On the existence, stability and relaxation of discontinuous magnetohydrodynamic states

Abstract

In the continuum limit, plasmas are governed by magnetohydrodynamic (MHD) models - nonlinear dynamical systems that admit a wealth of spatially and temporally complex phenomena. Under many circumstances, MHD phenomena are strongly dictated by the structure of equilibrium magnetic fields. In the absence of dissipation (e.g. resistivity), smooth pressure profiles are only guaranteed for configurations with continuously nested flux surfaces, the existence of which is guaranteed with axisymmetry. This thesis explores whether equilibria of the Multi-Region Relaxed MHD (MRxMHD) model, which produces MHD equilibria with discontinuous, stepped pressure profiles, are physically and dynamically accessible.

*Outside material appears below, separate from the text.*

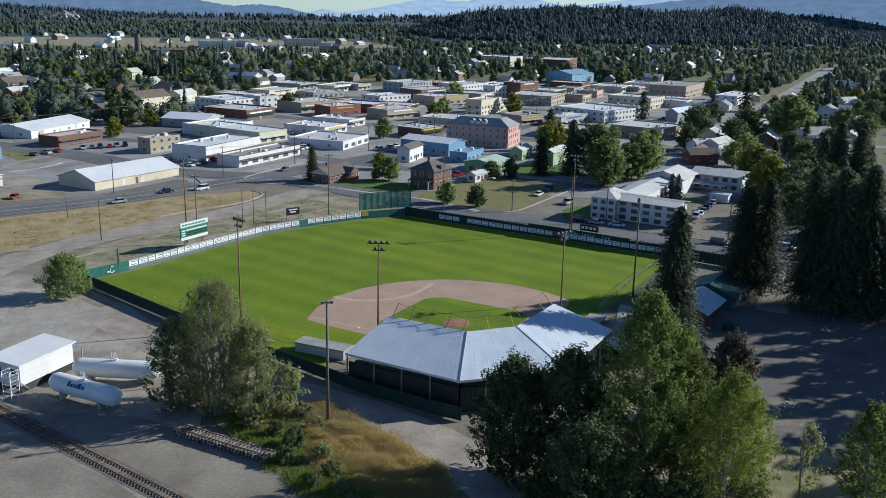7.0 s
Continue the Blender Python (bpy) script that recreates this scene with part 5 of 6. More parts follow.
def leafy(name, h, r, base, leaf, seed, clumps, per, size, shape="round", bark="bark", stems=1, droop=0.0, fine=2.2, puff=1.0):
    """Trunk and crown meshes of one broad-leaved tree."""
    rngn, rnd = np.random.default_rng(seed), random.Random(seed)
    cl = crown_clumps(h * 0.97, r * 0.88, base, clumps, rngn, shape)
    if clumps > 60:
        clumps, per, size = int(clumps * fine), int(per * 0.72), size * 0.72
        cl = crown_clumps(h * 0.97, r * 0.9, base, clumps, rngn, shape)
    rc = r * (0.06 + 0.15 * rngn.uniform(0, 1, clumps) ** 1.6) * (puff if clumps > 60 else 1.9)
    d = rngn.normal(size=(clumps, per, 3))
    d /= np.linalg.norm(d, axis=2)[:, :, None]
    rad = rngn.uniform(0.25, 1.0, (clumps, per, 1)) ** 0.45
    axis = cl * np.array([1.0, 1.0, 0.0]) / r + np.array([0, 0, 0.75]) + rngn.normal(size=(clumps, 3)) * 0.35
    axis /= np.linalg.norm(axis, axis=1)[:, None]
    along = (d * axis[:, None, :]).sum(2, keepdims=True)
    off = (d * 0.72 + axis[:, None, :] * along * 1.15) * rad * rc[:, None, None]
    off[:, :, 2] -= droop * rngn.uniform(0, 1, (clumps, per)) * rc[:, None]
    c = (cl[:, None, :] + off).reshape(-1, 3)
    keep = c[:, 2] > 0.4
    nr = (d + np.array([0, 0, 0.5]) + rngn.normal(size=d.shape) * 0.5).reshape(-1, 3)
    s = size * rngn.uniform(0.6, 1.35, len(c))
    crown = quads_mesh(name + "_crown", c[keep], s[keep], s[keep] * rngn.uniform(0.5, 0.9, keep.sum()), nr[keep], rngn, leaf)
    tk = MB()
    for k in range(stems):
        o = Vector((rnd.uniform(-1, 1), rnd.uniform(-1, 1), 0)) * (0.0 if stems == 1 else r * 0.3)
        top = Vector((o.x * 1.8, o.y * 1.8, h * rnd.uniform(0.8, 0.92)))
        r0 = 0.018 * h + 0.06 if stems == 1 else 0.011 * h + 0.05
        limb(tk, o, top, r0, 0.04, r * 0.05, rnd, 7)
        for i in range(7 if clumps > 60 else 4):
            q = cl[rnd.randrange(clumps)]
            t = min(0.85, max(0.2, (q[2] - base * 0.6) / h - 0.12))
            limb(tk, o.lerp(top, t), q, r0 * (1 - t) * 0.6 + 0.03, 0.025, r * 0.05, rnd, 4)
    return tk.mesh(name + "_trunk", bark), crown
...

The accessibility of two characteristic features of the MRxMHD model are examined; (i) the `ideal' interfaces, across which pressure discontinuities of the MRxMHD model are supported, and (ii) volume-localised Taylor relaxation, where the plasma in each constant-pressure region is hypothesised to preferentially relax to an energy-minimising state while conserving volume-averaged mass, entropy, magnetic helicity and fluxes within each region. To address these questions, the inextricably linked physical concepts of energy-minimising equilibria and relaxation models which describe evolution towards energetically favourable states are interrogated.

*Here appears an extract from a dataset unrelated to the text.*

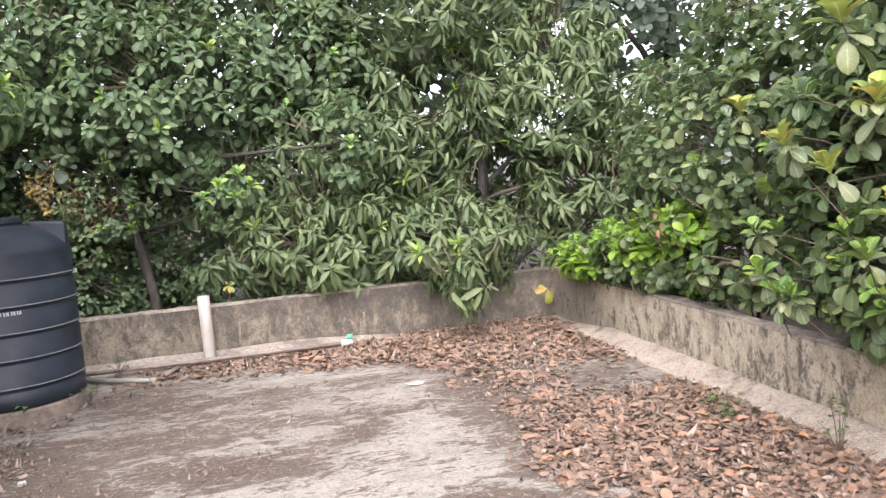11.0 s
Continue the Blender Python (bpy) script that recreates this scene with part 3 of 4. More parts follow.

A new equilibrium model with radially localised pressure gradients is developed to directly compare physical properties, including linear MHD stability, of smooth and non-smooth equilibria. The results suggest that MRxMHD interfaces can be interpreted as an approximation of highly localised, continuous pressure gradients. Analytic studies and initial-value extended-MHD simulations highlight that volume-localised Taylor relaxation is not guaranteed to be the preferred plasma evolution pathway. A way to explicitly treat non-ideal plasma parameters (e.g. resistivity) as part of the MRxMHD framework is needed to better constrain the dynamical accessibility of MRxMHD equilibria. Nonetheless, these preliminary results are consistent with the occurrence of volume-localised Taylor relaxation, under suitable conditions. This work substantiates conditions under which MRxMHD-like states can form. Combining these findings with the existing literature, a new avalanche scenario is proposed to model partial and global macroscopic relaxation events in magnetically confined fusion plasmas. Starting from an N-volume MRxMHD equilibrium, an external perturbation triggers the break-up of an MRxMHD interface whereupon the intermediate state re-equilibrates via volume-localised Taylor relaxation to an (N-1)-volume state. The procedure is repeated until all remaining interfaces satisfy an established MRxMHD interface existence criterion. A possible scheme for coupling this avalanche process to evolution on a slower transport timescale is outlined. The potential for realising significant gains in computational efficiency (compared to initial-value extended-MHD calculations, for example) opens up opportunities in areas such as optimisation and machine learning.